Assam Chief Minister Himanta Biswa Sarma on Sunday warned political parties in the state that they could lose their registrations if found to be organising strikes and protests against the implementation of the contentious Citizenship (Amendment) Act, reported PTI.
Sarma said that such protests would be considered a violation of a Gauhati High Court order dated March 19, 2023, which said that “bandhs are illegal and unconstitutional” and allowed the Assam government to recover the economic losses caused by protests or strikes from the organisations responsible for them.
The Gauhati High Court order says: “Government of Assam in the Home and Political Department shall make an assessment of loss caused to the State on account of bandh or blockade, be it state-wise or district-wise or locality wise, which shall be recoverable from the organizers and main office bearers of such bandh or blockade as arrears of land revenue.”
Sarma said on Sunday: “If any political party violates the High Court order, we will go to the Election Commission with it.”
Opposition parties, student groups and civil society organisations have vowed to intensify their protests against the citizenship law.
The Citizenship (Amendment) Act, approved by Parliament in December 2019, is aimed to provide citizenship to refugees from six minority religious communities, except Muslims, from Bangladesh, Afghanistan and Pakistan, on the condition that they have lived in India for six years and had entered the country by December 31, 2014.
The Act has been widely criticised for excluding Muslims from its ambit, and had sparked widespread, and in some cases violent, protests across the country in 2019 and 2020. Indian Muslims fear that the law could be used, along with the nationwide National Register of Citizens, to harass and disenfranchise them. The National Register of Citizens is a proposed exercise to identify undocumented immigrants.
The 16-party United Opposition Forum, Assam, had staged a sit-in demonstration in Kaliabor on Friday during Prime Minister Narendra Modi’s visit to the state. The forum has warned that it will launch a statewide agitation one day after the citizenship law is implemented. It has also submitted a memorandum to President Droupadi Murmu saying they will undertake a “democratic mass movement” across the state if the law is not repealed.

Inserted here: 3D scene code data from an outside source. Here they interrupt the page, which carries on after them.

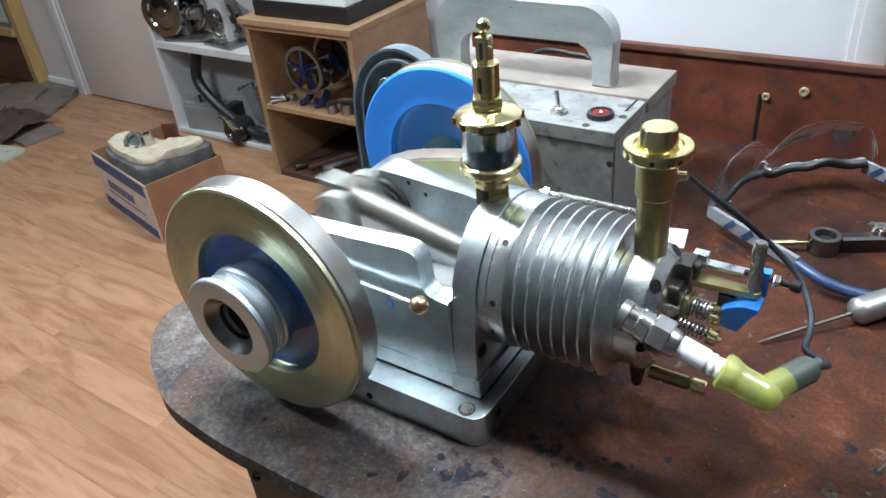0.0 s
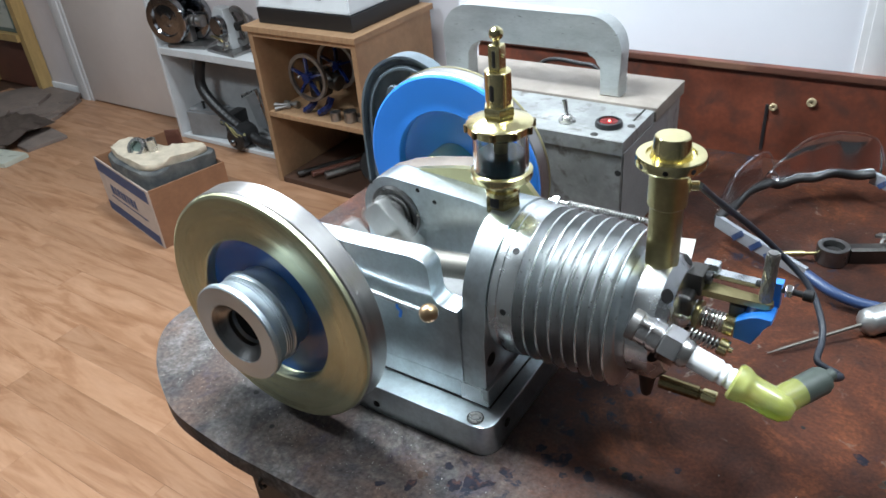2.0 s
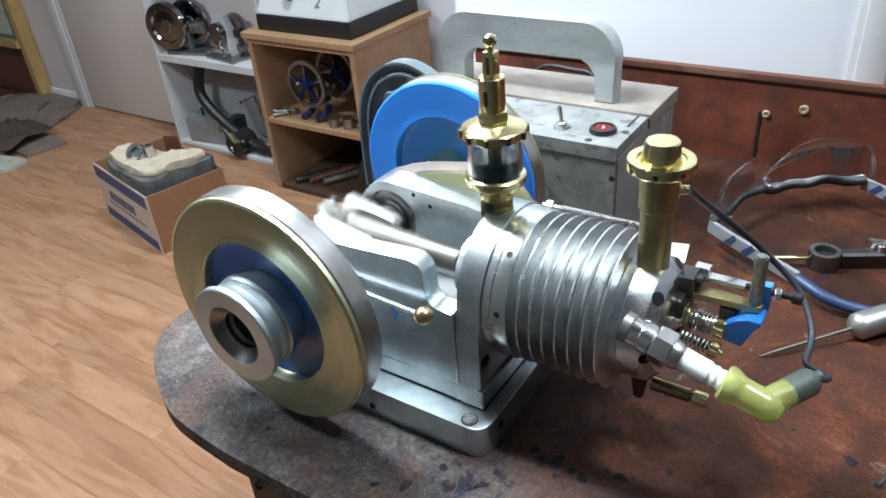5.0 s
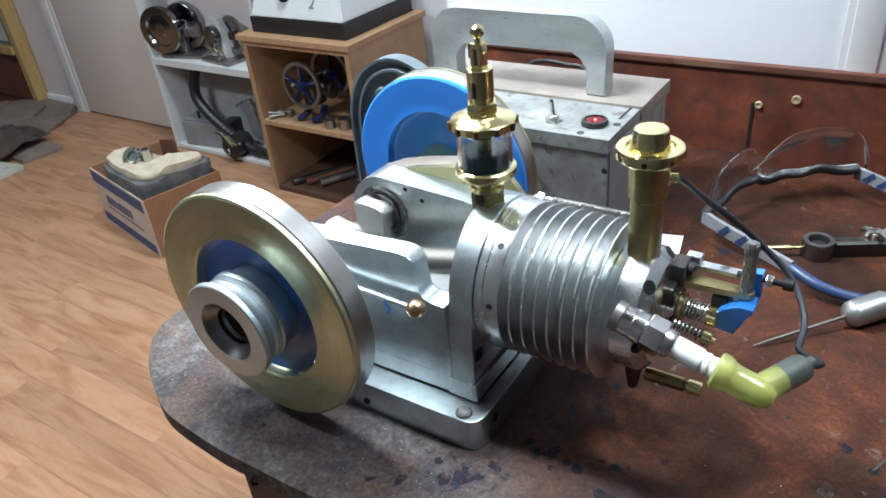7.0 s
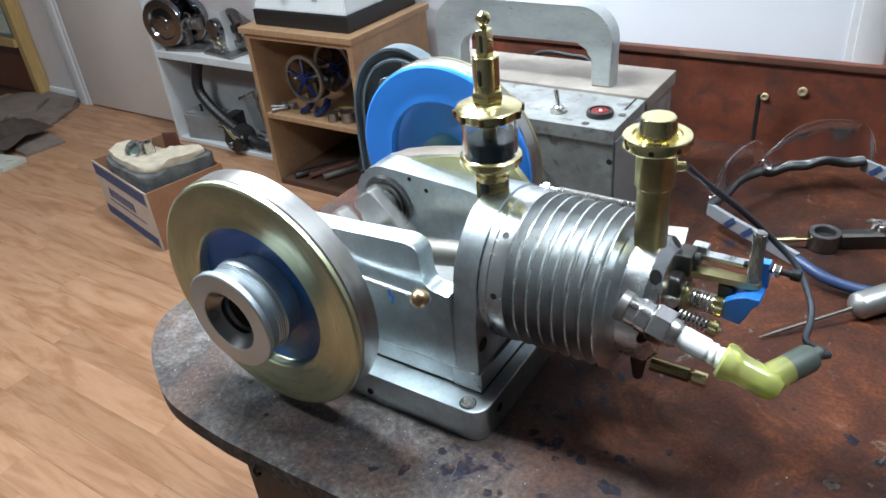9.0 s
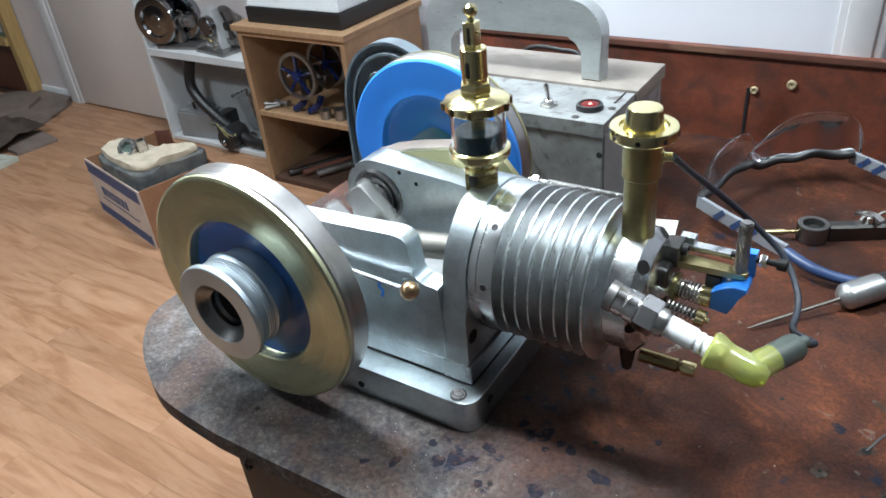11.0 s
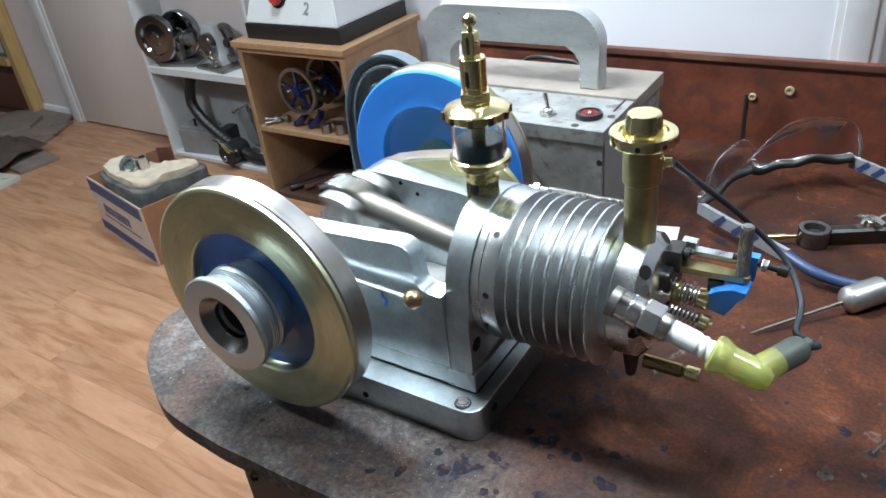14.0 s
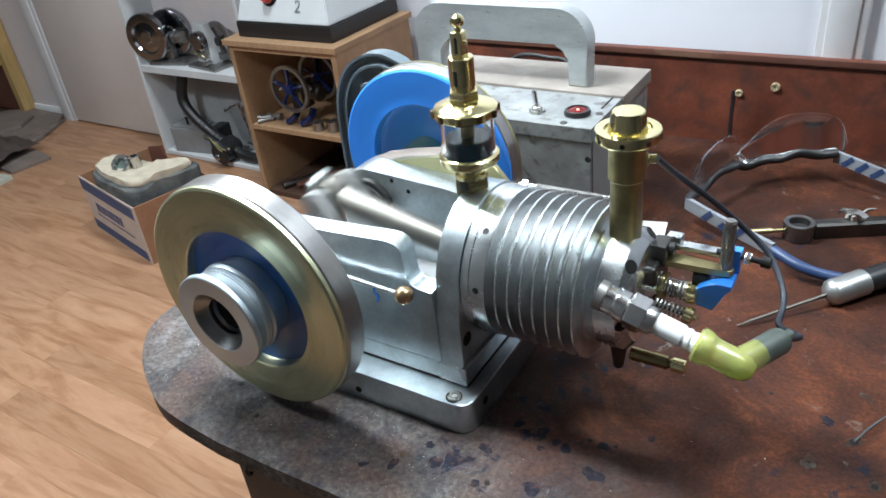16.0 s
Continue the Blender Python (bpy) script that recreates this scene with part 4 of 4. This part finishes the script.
def scale_machine():
    th = thing("bench_machine", "pale grey tapered machine housing on a black plinth", "machine", -1640, 1545, 644.2)
    part("plinth", box(bm_new(), -225, 222, 0, 400, 0.2, 56, 4), M_BLACK, th, "black rubber plinth")
    bm = bm_new()
    lo = [(-218, 4), (215, 4), (215, 394), (-218, 394)]
    hi = [(-190, 120), (112, 120), (150, 380), (-190, 380)]
    rings = []
    for pts, z in ((lo, 56.2), (lo, 64), (hi, 330)):
        rings.append([bm.verts.new((x, y, z)) for x, y in pts])
    for a, b in zip(rings, rings[1:]):
        for k in range(4):
            bm.faces.new((a[k], a[(k + 1) % 4], b[(k + 1) % 4], b[k]))
    bm.faces.new(rings[0][::-1])
    bm.faces.new(rings[-1])
    bmesh.ops.bevel(bm, geom=list(bm.edges), offset=4, segments=2, affect="EDGES")
    hous = part("housing", bm, M_GREY, th, "pale grey tapered housing")

    def digit(text, x, z, size):
        cu = bpy.data.curves.new("digit", "FONT")
        cu.body, cu.size, cu.extrude = text, size / 1000, 0.0006
        tmp = bpy.data.objects.new("digit", cu)
        me = bpy.data.meshes.new_from_object(tmp)
        bpy.data.objects.remove(tmp)
        me.materials.append(M_GREYDARK)
        ob = new("digit", me)
        ob.parent = th
        y = 4 + (z - 64) / 266 * 116
        ob.matrix_basis = pose(x * PLAN[0] / 1000, (y - 2.4) * PLAN[0] / 1000, z * PLAN[0] / 1000, 66.5, 0, 0)
        return ob
    digit("2", 58, 96, 52)
    part("knob", lathe(bm_new(), [(0, 0), (24, 0), (26, 4), (22, 22), (0, 24)], turn=along((-62, 30, 142), (-62, -10, 160)), seg=24), M_RED, th, "red dial knob")
    part("dial_plate", lathe(bm_new(), [(0, 0), (36, 0), (36, 3), (0, 3)], turn=along((-62, 37, 142), (-62, -10, 162)), seg=28), M_BLACK, th)


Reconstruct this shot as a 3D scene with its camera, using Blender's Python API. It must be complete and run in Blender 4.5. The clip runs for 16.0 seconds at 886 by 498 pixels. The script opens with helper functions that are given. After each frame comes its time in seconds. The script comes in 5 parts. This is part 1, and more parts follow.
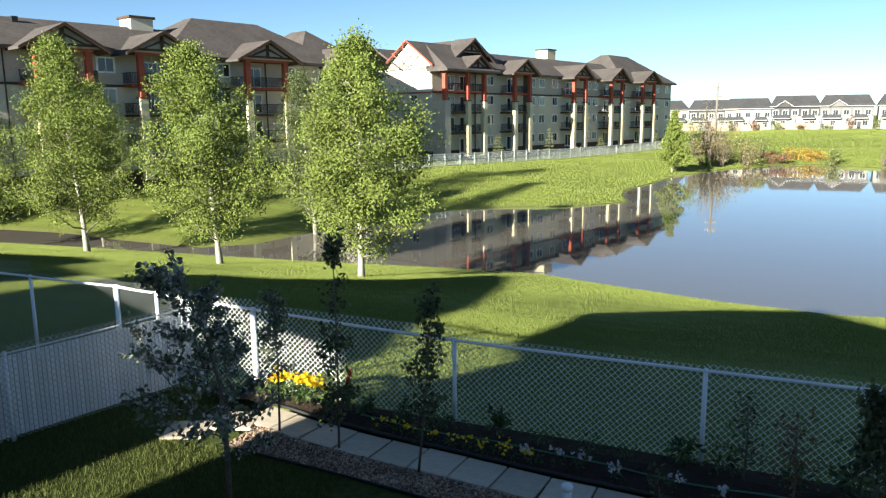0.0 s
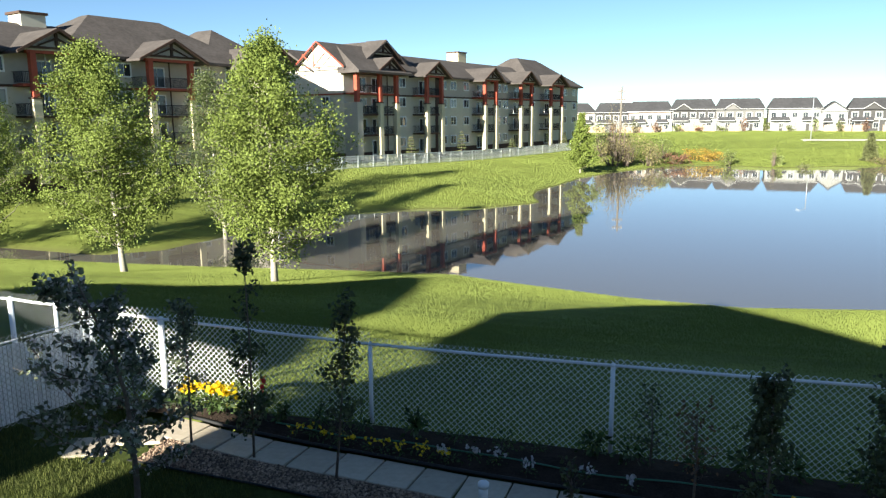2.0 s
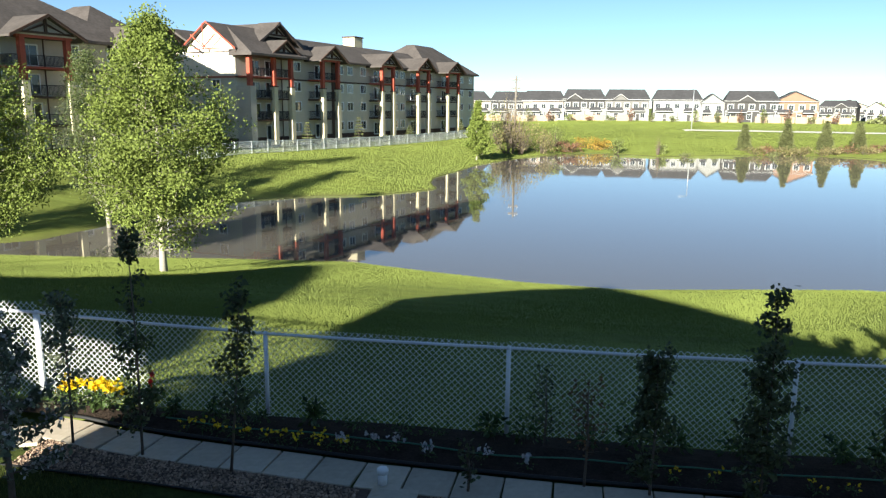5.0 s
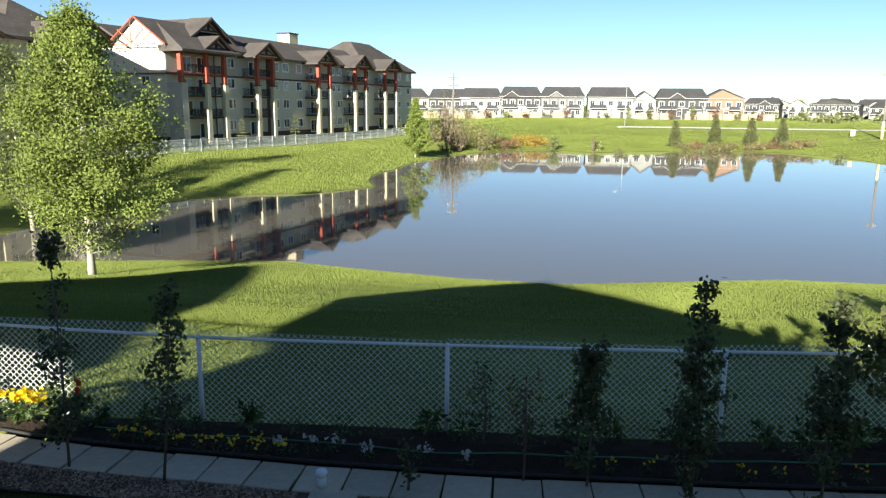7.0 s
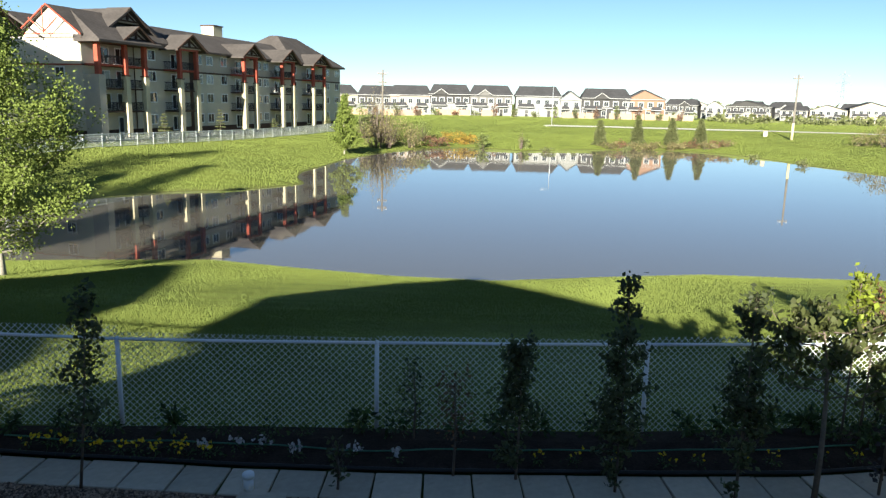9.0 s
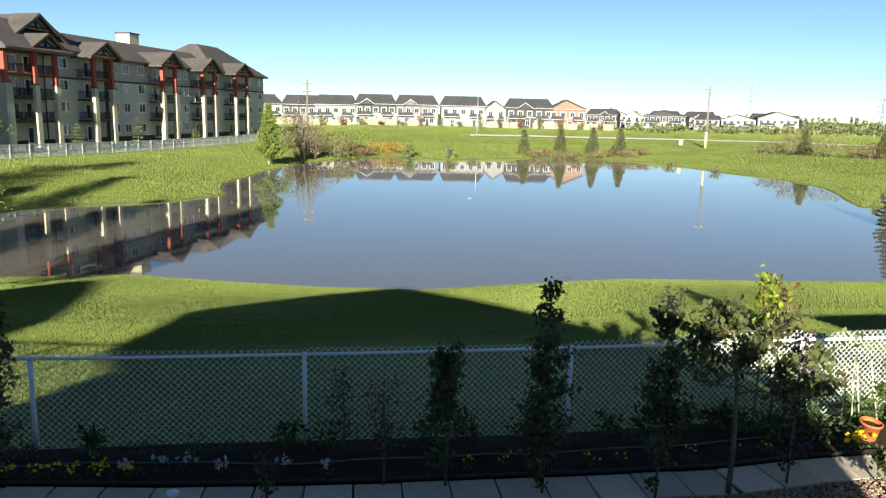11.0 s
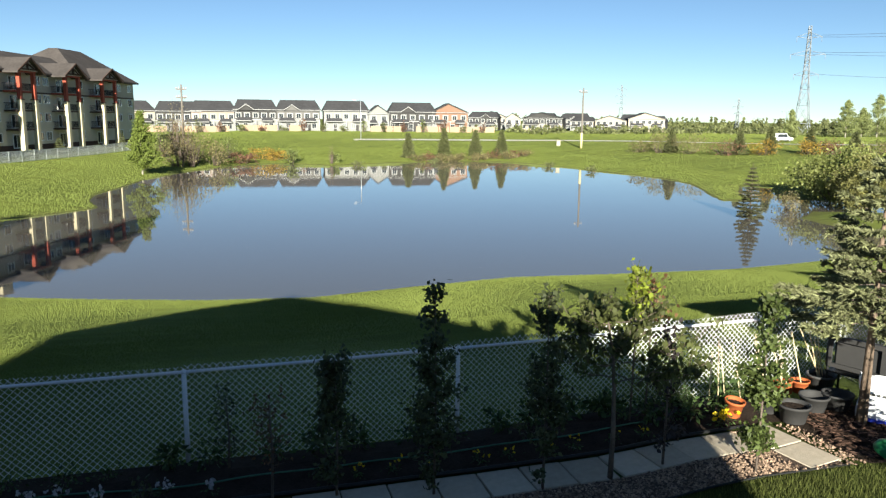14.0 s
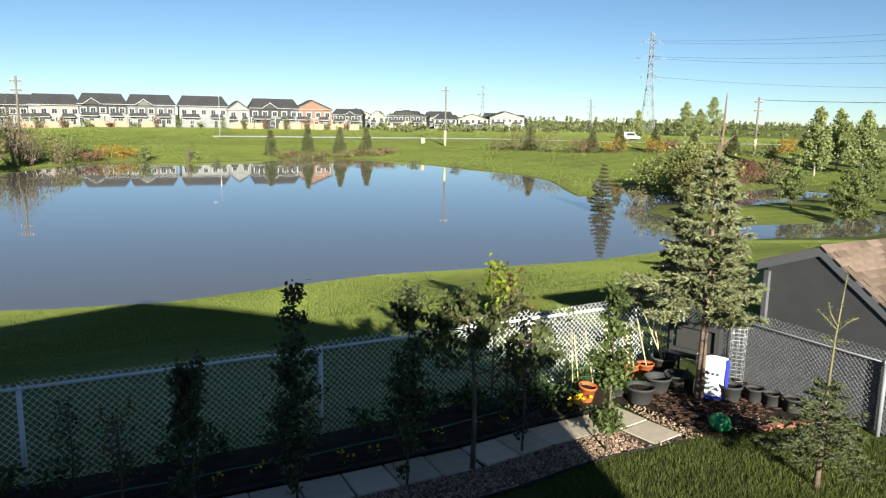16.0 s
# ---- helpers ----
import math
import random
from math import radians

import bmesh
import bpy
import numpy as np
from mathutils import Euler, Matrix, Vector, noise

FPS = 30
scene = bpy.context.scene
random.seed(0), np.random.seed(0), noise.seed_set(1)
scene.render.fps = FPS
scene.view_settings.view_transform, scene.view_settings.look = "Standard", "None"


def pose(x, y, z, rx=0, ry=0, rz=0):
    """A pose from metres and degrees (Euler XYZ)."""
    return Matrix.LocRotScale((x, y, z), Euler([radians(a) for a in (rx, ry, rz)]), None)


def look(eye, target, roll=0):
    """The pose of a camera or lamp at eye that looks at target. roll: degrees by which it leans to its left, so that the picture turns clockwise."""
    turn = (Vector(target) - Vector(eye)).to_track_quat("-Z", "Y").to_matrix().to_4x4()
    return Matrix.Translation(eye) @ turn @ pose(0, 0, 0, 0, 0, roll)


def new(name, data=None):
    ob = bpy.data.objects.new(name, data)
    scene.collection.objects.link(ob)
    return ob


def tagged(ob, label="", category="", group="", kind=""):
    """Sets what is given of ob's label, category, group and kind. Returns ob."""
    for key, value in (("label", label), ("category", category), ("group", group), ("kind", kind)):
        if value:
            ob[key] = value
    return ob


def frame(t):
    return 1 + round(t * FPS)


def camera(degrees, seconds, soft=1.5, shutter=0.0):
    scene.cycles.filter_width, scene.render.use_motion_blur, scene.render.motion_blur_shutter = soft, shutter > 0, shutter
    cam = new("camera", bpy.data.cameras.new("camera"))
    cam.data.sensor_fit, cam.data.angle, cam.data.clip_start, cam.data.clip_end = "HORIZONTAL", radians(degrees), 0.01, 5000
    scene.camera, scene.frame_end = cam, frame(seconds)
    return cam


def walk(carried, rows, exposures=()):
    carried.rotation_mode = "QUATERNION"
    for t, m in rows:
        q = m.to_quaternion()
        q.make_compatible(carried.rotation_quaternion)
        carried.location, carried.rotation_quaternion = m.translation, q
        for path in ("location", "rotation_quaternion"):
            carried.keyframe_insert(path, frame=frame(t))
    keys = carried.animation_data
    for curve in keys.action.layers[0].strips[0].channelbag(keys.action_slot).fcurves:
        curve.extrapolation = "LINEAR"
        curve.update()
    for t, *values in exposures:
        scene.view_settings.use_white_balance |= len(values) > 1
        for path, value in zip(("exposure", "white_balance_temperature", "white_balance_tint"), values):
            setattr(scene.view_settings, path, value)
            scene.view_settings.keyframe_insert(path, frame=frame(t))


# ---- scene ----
# The camera pans from an upper deck, held almost still.
cam = camera(62.21, 16.0, soft=1.3)
PATH = [
    (0.0, pose(-0.114, -9.252, 4.241, 79.86, 0.50, 21.30)),
    (0.5, pose(-0.102, -9.261, 4.251, 79.91, 0.75, 19.67)),
    (1.0, pose(-0.087, -9.278, 4.260, 80.01, 0.90, 17.94)),
    (1.5, pose(-0.081, -9.295, 4.267, 79.95, 0.66, 16.06)),
    (2.0, pose(-0.081, -9.299, 4.272, 79.94, 0.38, 14.60)),
    (2.5, pose(-0.082, -9.300, 4.271, 79.92, 0.06, 13.29)),
    (3.0, pose(-0.080, -9.294, 4.269, 79.86, 0.27, 11.92)),
    (3.5, pose(-0.080, -9.283, 4.266, 79.68, 0.30, 10.63)),
    (4.0, pose(-0.077, -9.280, 4.257, 79.37, -0.08, 9.32)),
    (6.5, pose(-0.038, -9.247, 4.255, 78.74, -0.48, 3.14)),
    (7.0, pose(-0.025, -9.236, 4.256, 78.77, -0.51, 2.00)),
    (7.5, pose(-0.017, -9.228, 4.252, 78.91, -0.72, 0.76)),
    (8.0, pose(-0.011, -9.219, 4.249, 78.87, -0.96, -0.60)),
    (8.5, pose(-0.012, -9.219, 4.249, 78.74, -1.18, -2.06)),
    (9.0, pose(-0.010, -9.224, 4.249, 78.64, -1.30, -3.39)),
    (11.5, pose(0.021, -9.323, 4.268, 79.67, -1.16, -10.43)),
    (12.0, pose(0.033, -9.327, 4.271, 79.73, -0.96, -11.75)),
    (12.5, pose(0.052, -9.332, 4.273, 79.69, -0.81, -13.20)),
    (13.0, pose(0.060, -9.335, 4.273, 79.80, -0.75, -14.82)),
    (13.5, pose(0.068, -9.329, 4.276, 79.86, -0.59, -16.43)),
    (14.0, pose(0.086, -9.326, 4.275, 79.95, -0.55, -17.99)),
    (14.5, pose(0.111, -9.333, 4.276, 79.93, -0.63, -19.77)),
    (15.0, pose(0.133, -9.344, 4.276, 79.88, -0.62, -22.08)),
    (15.5, pose(0.156, -9.355, 4.280, 80.01, -1.01, -25.09)),
    (16.0, pose(0.176, -9.366, 4.283, 79.90, -1.04, -28.35)),
]
walk(cam, PATH, exposures=[(0.0, 2.00, 6350, 3), (4.0, 1.88, 6300, 3), (7.0, 1.80, 6400, 3), (11.5, 1.60, 6380, 3), (14.5, 1.38, 6330, 3), (16.0, 1.32, 6280, 3)])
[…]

Sarma on Sunday clarified that it is permissible for student groups to organise protests but political parties should not do so because the Gauhati High Court allegedly prohibits them.
He said that those opposing the Citizenship (Amendment) Act should approach the Supreme Court and that coming out on the streets would serve no purpose as the law has already been enacted.
“If more intense agitation was to take place, it should have been done before the law was passed,” Sarma said. “Now it is only a matter of notifying the rules, which the government is bound to do. Even if some agitation happens now, it is my guarantee that no new person will join it.”
On February 10, Union Home Minister Amit Shah announced that the Citizenship Amendment Act would be implemented before the Lok Sabha elections.
While the legislation received the president’s assent in late 2019, the rules of the citizenship law are yet to be published. This is despite parliamentary guidelines stating that the rules must be published within six months of an Act coming into force.